Written task: For the data below, work out how many lines include the string "with" and report only the number.

Material supplied:
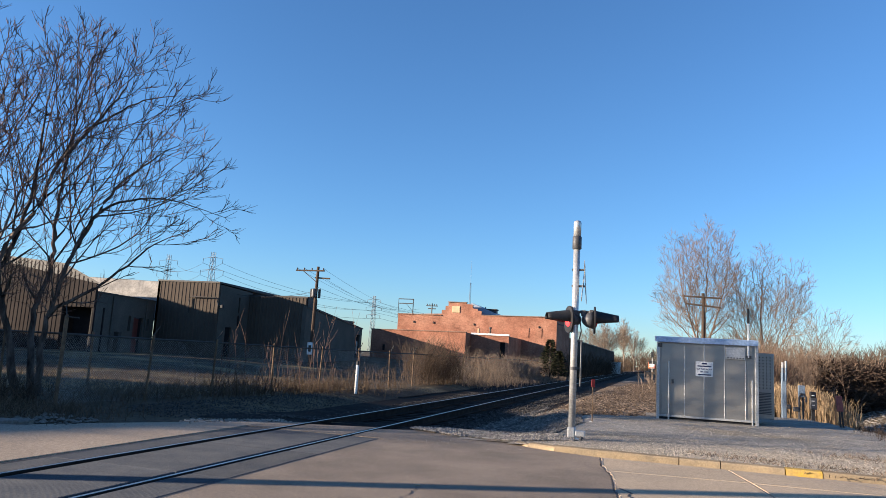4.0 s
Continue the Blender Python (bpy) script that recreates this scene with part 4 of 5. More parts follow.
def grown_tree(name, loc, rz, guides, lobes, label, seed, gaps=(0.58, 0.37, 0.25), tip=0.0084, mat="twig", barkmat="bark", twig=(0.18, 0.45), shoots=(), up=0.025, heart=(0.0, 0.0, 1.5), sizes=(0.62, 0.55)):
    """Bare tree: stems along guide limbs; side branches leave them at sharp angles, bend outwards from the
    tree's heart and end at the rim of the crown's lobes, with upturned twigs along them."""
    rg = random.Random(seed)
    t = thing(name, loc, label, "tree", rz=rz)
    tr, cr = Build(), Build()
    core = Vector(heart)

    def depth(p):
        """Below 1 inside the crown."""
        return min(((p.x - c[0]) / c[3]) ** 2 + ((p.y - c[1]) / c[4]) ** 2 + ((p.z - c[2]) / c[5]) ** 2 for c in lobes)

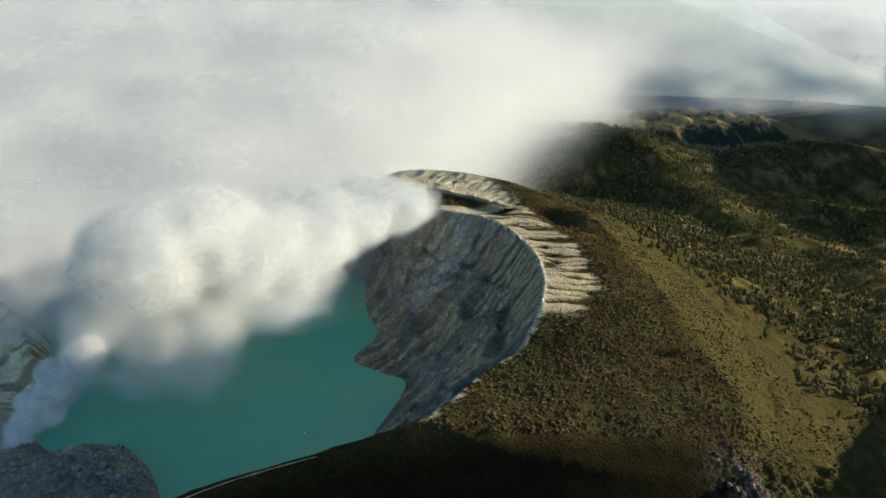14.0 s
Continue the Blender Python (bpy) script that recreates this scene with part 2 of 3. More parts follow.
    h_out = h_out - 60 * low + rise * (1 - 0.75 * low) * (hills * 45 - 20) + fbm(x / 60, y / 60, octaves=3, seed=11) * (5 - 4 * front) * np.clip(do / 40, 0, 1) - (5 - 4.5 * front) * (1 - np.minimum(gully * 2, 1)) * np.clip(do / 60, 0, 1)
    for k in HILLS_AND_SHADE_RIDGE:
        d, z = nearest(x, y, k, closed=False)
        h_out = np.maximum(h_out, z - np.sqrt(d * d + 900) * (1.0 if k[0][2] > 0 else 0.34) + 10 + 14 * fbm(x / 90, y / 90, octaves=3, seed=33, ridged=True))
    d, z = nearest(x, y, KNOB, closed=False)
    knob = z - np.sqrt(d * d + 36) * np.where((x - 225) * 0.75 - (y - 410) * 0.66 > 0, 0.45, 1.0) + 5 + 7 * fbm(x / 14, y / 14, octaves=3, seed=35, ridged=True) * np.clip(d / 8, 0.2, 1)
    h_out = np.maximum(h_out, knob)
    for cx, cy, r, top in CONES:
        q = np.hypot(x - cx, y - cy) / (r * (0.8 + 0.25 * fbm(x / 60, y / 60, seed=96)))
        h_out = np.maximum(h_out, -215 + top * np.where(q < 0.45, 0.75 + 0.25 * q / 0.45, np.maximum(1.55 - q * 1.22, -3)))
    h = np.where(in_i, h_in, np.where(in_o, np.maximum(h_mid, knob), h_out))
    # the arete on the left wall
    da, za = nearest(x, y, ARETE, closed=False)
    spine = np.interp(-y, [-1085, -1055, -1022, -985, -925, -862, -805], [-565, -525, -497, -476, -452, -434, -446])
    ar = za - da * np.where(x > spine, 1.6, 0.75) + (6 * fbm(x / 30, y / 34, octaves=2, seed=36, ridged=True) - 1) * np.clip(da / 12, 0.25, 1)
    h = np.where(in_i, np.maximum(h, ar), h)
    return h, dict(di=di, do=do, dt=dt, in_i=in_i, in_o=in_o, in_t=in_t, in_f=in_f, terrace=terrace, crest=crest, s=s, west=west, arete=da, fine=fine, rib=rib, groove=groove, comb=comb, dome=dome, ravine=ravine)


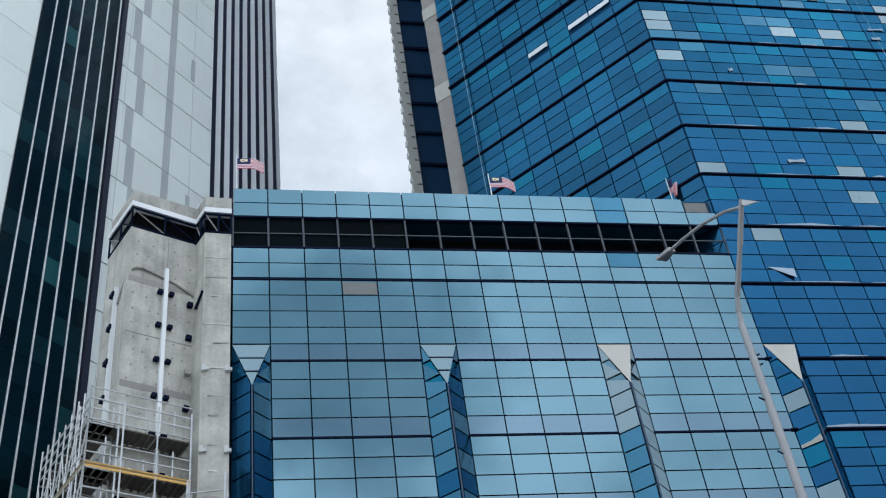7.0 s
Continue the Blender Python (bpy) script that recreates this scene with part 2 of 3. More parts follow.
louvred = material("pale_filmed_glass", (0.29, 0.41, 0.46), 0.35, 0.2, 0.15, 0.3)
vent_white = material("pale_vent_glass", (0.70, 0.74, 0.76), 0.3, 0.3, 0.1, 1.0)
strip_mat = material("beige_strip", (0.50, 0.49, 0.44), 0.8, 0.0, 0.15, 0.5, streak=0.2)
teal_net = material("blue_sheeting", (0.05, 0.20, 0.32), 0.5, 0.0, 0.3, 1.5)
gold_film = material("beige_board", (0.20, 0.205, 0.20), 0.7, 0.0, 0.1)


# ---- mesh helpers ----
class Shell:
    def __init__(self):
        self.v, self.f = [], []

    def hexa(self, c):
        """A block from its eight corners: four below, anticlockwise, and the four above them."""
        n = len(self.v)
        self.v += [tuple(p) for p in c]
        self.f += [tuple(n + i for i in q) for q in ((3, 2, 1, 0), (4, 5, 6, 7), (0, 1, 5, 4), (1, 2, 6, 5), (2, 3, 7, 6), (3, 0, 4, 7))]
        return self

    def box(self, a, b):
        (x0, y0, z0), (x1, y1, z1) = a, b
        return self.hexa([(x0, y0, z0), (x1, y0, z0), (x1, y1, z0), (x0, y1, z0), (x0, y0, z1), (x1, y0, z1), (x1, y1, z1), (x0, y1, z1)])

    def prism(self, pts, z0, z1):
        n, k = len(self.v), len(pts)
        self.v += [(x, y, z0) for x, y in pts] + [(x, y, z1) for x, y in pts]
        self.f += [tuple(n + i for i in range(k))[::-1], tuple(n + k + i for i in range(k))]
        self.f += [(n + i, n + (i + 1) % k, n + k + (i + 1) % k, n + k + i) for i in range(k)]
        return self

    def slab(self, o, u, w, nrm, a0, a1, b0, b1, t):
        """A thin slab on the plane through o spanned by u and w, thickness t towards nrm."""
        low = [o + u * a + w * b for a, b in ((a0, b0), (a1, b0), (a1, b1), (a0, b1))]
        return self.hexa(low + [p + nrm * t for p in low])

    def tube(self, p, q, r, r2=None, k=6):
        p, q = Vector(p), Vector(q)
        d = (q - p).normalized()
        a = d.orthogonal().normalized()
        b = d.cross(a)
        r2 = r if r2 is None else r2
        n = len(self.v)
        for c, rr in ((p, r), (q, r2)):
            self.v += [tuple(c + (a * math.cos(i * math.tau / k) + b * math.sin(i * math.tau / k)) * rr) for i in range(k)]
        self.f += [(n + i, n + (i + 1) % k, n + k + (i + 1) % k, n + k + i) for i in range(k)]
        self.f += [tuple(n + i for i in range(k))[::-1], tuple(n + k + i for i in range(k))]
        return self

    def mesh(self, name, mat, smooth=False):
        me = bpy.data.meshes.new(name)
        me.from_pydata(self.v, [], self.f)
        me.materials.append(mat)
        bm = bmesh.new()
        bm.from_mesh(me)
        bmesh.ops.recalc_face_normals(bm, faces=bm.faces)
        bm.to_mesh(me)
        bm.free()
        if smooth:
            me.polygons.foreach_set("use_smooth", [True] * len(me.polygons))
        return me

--

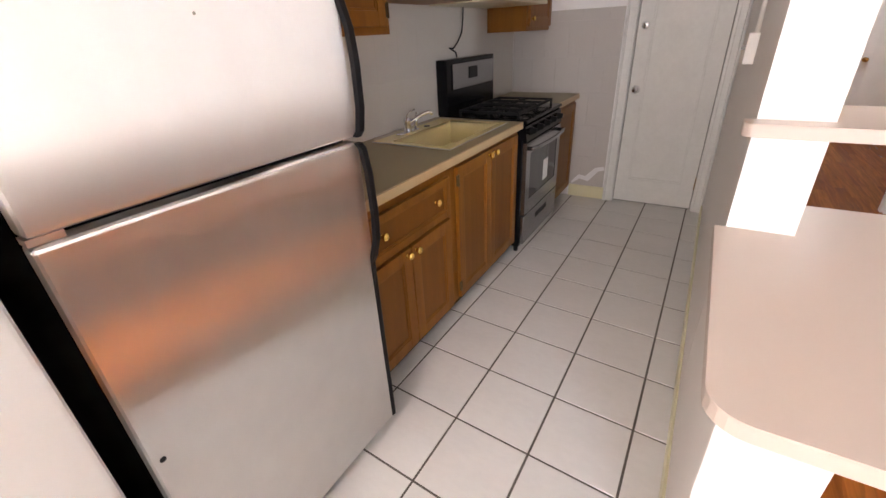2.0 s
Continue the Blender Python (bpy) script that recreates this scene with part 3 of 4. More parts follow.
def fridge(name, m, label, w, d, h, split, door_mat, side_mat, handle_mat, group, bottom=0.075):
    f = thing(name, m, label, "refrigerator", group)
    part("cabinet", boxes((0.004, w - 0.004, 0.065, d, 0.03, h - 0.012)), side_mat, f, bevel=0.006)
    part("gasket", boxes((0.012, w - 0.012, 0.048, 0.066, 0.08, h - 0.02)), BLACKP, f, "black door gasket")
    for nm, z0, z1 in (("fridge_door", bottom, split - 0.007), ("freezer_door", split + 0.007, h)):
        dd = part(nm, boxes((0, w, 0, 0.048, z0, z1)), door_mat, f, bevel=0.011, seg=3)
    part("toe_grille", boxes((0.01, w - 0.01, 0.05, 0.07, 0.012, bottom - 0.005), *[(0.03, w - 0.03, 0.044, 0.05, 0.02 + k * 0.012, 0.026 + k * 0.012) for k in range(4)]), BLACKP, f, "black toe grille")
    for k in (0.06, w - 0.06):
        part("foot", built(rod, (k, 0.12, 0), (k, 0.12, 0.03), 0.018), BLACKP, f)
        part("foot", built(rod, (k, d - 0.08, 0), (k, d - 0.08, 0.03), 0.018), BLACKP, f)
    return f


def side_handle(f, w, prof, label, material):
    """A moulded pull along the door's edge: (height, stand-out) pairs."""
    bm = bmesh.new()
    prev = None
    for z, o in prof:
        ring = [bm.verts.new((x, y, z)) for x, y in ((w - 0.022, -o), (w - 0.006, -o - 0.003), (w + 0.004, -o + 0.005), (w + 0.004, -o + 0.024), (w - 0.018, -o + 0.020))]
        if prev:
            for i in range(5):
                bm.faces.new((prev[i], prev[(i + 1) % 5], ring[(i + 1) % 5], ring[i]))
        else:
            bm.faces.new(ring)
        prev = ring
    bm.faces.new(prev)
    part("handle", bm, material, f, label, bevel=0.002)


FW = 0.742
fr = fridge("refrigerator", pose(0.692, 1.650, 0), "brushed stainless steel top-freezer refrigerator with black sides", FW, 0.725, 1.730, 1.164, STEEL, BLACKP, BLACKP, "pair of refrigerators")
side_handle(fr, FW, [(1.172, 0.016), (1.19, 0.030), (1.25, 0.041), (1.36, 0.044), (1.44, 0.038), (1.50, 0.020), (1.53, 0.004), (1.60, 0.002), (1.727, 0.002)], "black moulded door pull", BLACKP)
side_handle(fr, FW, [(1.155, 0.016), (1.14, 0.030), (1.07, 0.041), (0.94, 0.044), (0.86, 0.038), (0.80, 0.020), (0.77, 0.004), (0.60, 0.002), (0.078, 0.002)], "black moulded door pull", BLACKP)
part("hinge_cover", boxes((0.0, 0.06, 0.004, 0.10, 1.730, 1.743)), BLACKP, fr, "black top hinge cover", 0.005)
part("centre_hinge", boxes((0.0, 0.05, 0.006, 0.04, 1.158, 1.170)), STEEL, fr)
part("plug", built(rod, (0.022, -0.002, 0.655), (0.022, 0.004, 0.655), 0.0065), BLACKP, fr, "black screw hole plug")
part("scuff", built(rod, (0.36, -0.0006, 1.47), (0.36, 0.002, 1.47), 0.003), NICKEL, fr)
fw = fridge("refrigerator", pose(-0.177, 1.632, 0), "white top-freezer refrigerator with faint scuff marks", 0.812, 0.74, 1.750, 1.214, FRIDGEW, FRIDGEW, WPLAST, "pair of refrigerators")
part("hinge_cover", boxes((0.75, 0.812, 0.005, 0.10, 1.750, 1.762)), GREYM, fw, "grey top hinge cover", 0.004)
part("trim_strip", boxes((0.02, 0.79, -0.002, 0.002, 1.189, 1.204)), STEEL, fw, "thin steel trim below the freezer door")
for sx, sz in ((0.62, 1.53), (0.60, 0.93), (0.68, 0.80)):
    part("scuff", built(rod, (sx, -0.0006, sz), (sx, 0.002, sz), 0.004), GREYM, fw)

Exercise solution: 7